Les Glouk, des juifs comme les autres
Jérémy qui appartient à la troisième génération ashkénaze, dans le livre « La Vie des Glouk »
« On gère trois culpabilités. Nos grands-parents se sentent coupables parce qu’ils ont survécu à la Shoah, nos parents se sentent minables parce qu’ils n’ont pas vécu la Shoah et nous, on n’a même pas fait Mai‑68 ! «
Article du journal La Croix
Les Glouk, des juifs comme les autres
Laurence Péan, le 13/07/2017 à 8h04
CRITIQUE DE LIVRE. La chronique intimiste et drôle d’une famille juive ashkénaze dans la France d’aujourd’hui.
Quel héritage laisser à ses enfants dans un monde où les juifs ne sont plus à la mode, se demandent Victor et Ety Glouk.
La Vie des Glouk, de Nelly Wolf, Pont 9, 335 p., 19,90 €
Les Glouk, un nom qui sonne comme une onomatopée pour une famille de juifs ashkénazes, une famille attachante d’intellectuels parisiens pas toujours en phase avec l’époque. Victor est sociologue – il travaille à un corpus du witz yiddish, un recensement de bons mots et d’histoires drôles qui ne font rire personne –, Ety enseigne le français mais s’entête à apprendre l’hébreu.
Ils ont trois enfants, Coraline, Lou et Jeremy, témoins souvent impuissants des mésaventures et autres disputes, surtout en voiture, de leurs parents. Et puis il y a toute la tribu de grands-parents, oncles, tantes, cousins…
Chacun des vingt-six chapitres de ce roman – comme autant d’épisodes d’un feuilleton – embarque le lecteur dans toute une série de tribulations.

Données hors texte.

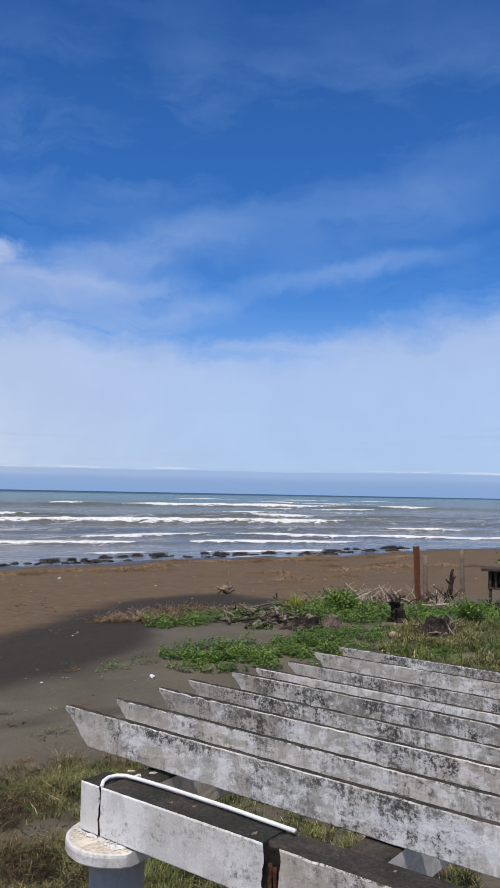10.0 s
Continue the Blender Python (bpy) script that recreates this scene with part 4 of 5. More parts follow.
rosette(4.12, 8.50, 34, 0.36, 0.007, GRASS, "young spiky plant with green strap leaves", "spiky_plant", "plant", 5)
rosette(2.02, 9.25, 12, 0.20, 0.012, GRASS, "small bright green leafy sprout", "sprout", "plant", 6)
trunk("fallen_trunk", bent((-4.2, 10.72, 0.06), (0.05, 9.62, 0.05), 0.0, 9, 0.012), [0.075, 0.072, 0.078, 0.068, 0.070, 0.066, 0.058, 0.056, 0.044, 0.03], LOGWOOD, "long weathered grey fallen trunk among vines", "log", 9, 0.7, 14)
for k, (x0, y0, x1, y1, r) in enumerate([(-1.25, 10.75, -1.12, 11.05, 0.016), (-1.02, 10.7, -0.95, 10.98, 0.014), (-0.62, 10.75, -0.4, 10.65, 0.010), (2.62, 10.75, 3.02, 10.66, 0.012), (1.25, 12.9, 1.55, 12.8, 0.010)]):
    stick(x0, y0, x1, y1, r, PALEWOOD if k % 2 == 0 else DRIFT, "thin dry stick lying on the sand", 30 + k)

# the pale plank-like log on the open beach, with a dark knot of root
log = tagged(new("driftwood_log"), "pale bleached driftwood log with a dark root knot", "driftwood")
bm = bmesh.new()
zz = gz(7.5, 28.9)
tube(bm, bent((6.68, 28.5, zz + 0.06), (8.0, 28.2, zz + 0.04), 0.0, 6, 0.02), [0.07, 0.066, 0.06, 0.055, 0.048, 0.04, 0.02], 8, 0.3, 2)
part("trunk", bm, PALEWOOD, log)
bm = bmesh.new()
lump(bm, (6.98, 28.42, zz + 0.10), (0.15, 0.10, 0.07), 3, 0.9)
part("root_knot", bm, LOGWOOD, log)
stick(-3.55, 26.05, -2.75, 26.0, 0.045, PALEWOOD, "long pale bleached stick on the beach", 61, name="driftwood_log")


def stump(x, y, r, h, seed, label, lean=(0, 0), rag=0.5):
    rng = random.Random(seed)
    root = tagged(new("tree_stump"), label, "stump")
    root.location = (x, y, gz(x, y) - 0.05)
    bm = bmesh.new()
    n = 28
    rings = []
    for i in range(6):
        t = i / 5
        ring = []
        for k in range(n):
            a = 2 * math.pi * k / n
            rr = r * (0.92 - 0.12 * t + 0.75 * (1 - t) ** 3 + 0.24 * noise.noise((math.cos(a) * 1.5, math.sin(a) * 1.5 + seed, t * 0.8)) + 0.22 * noise.noise((math.cos(a) * 4.5, math.sin(a) * 4.5 + seed, t * 1.5)))
            top = h * t * (1 + (rag * noise.noise((math.cos(a) * 2.6, math.sin(a) * 2.6, seed)) + 0.4 * rag * noise.noise((math.cos(a) * 7, math.sin(a) * 7, seed)) if i == 5 else 0))
            ring.append(bm.verts.new((rr * math.cos(a) + lean[0] * t, rr * math.sin(a) + lean[1] * t, top)))
        rings.append(ring)
    for r0, r1 in zip(rings, rings[1:]):
        for k in range(n):
            bm.faces.new((r0[k], r0[(k + 1) % n], r1[(k + 1) % n], r1[k]))
    c = bm.verts.new((lean[0], lean[1], h * 0.55))
    for k in range(n):
        bm.faces.new((rings[-1][k], rings[-1][(k + 1) % n], c))
    part("trunk", bm, LOGWOOD if seed == 42 else BLACKWOOD, root, smooth=False)
    for k in range(6):
        a = rng.uniform(0, 6.28)
        bm = bmesh.new()
        tube(bm, [(r * 0.8 * math.cos(a), r * 0.8 * math.sin(a), 0.16), (r * 1.5 * math.cos(a), r * 1.5 * math.sin(a), 0.08), (r * 2.1 * math.cos(a + 0.2), r * 2.1 * math.sin(a + 0.2), 0.03)], [r * 0.28, r * 0.2, r * 0.08], 7, 0.4, seed + k)
        part("root", bm, BLACKWOOD if k % 2 else CHAR, root)
    return root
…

Des situations cocasses et humoristiques
On randonne avec Victor et Ety en Aveyron, tous deux affublés d’un équipement mal adapté, on s’invite chez leurs cousins ultraorthodoxes de Belleville où chaque repas vire au psychodrame, on sillonne Berlin à la recherche d’« une vie juive » censée renaître dans la capitale allemande, les guides sont formels là-dessus, on se fâche avec le frère d’Ety qui refuse de venir à la bar-mitsva de Jeremy, on s’allonge avec Ety sur le divan de son psy qui soupire, « quand elle met son tailleur vert, elle parle de sa mère »…
Autant de situations cocasses, décrites avec tendresse et humour, derrière lesquelles affleure l’unique question qui taraude les Glouk : quel héritage laisser à nos enfants dans un monde où les juifs ne sont plus à la mode.
« Se débarrasser de nos conduites addictives juives »
Le roman s’ouvre sur un rêve commun à Ety et Victor : une réunion chez les AA, les Askhénazes anonymes, pour tenter de « se débarrasser de nos conduites addictives juives, telles que le ressassement de la Shoah, le sentiment d’insécurité, la dépendance au pastrami et autres judéomanies… pour vivre pleinement dans la République et dans la nouvelle Europe. »
Il se termine par celui de Jeremy, lui aussi invité à s’exprimer aux AA, en tant que représentant de la troisième génération. « On gère trois culpabilités. Nos grands-parents se sentent coupables parce qu’ils ont survécu à la Shoah, nos parents se sentent minables parce qu’ils n’ont pas vécu la Shoah et nous, on n’a même pas fait Mai‑68 ! »
Ce roman est le troisième publié par les jeunes éditions du Pont 9, créées en janvier 2017, après Cette infortune de Maxime Cochard, et À l’ombre de la guerre de Dominique Moaty. La particularité du Pont 9 : être une maison d’éditeurs, plutôt que d’édition, chaque manuscrit publié étant proposé et travaillé par un éditeur, de métier, de plaisir ou d’occasion.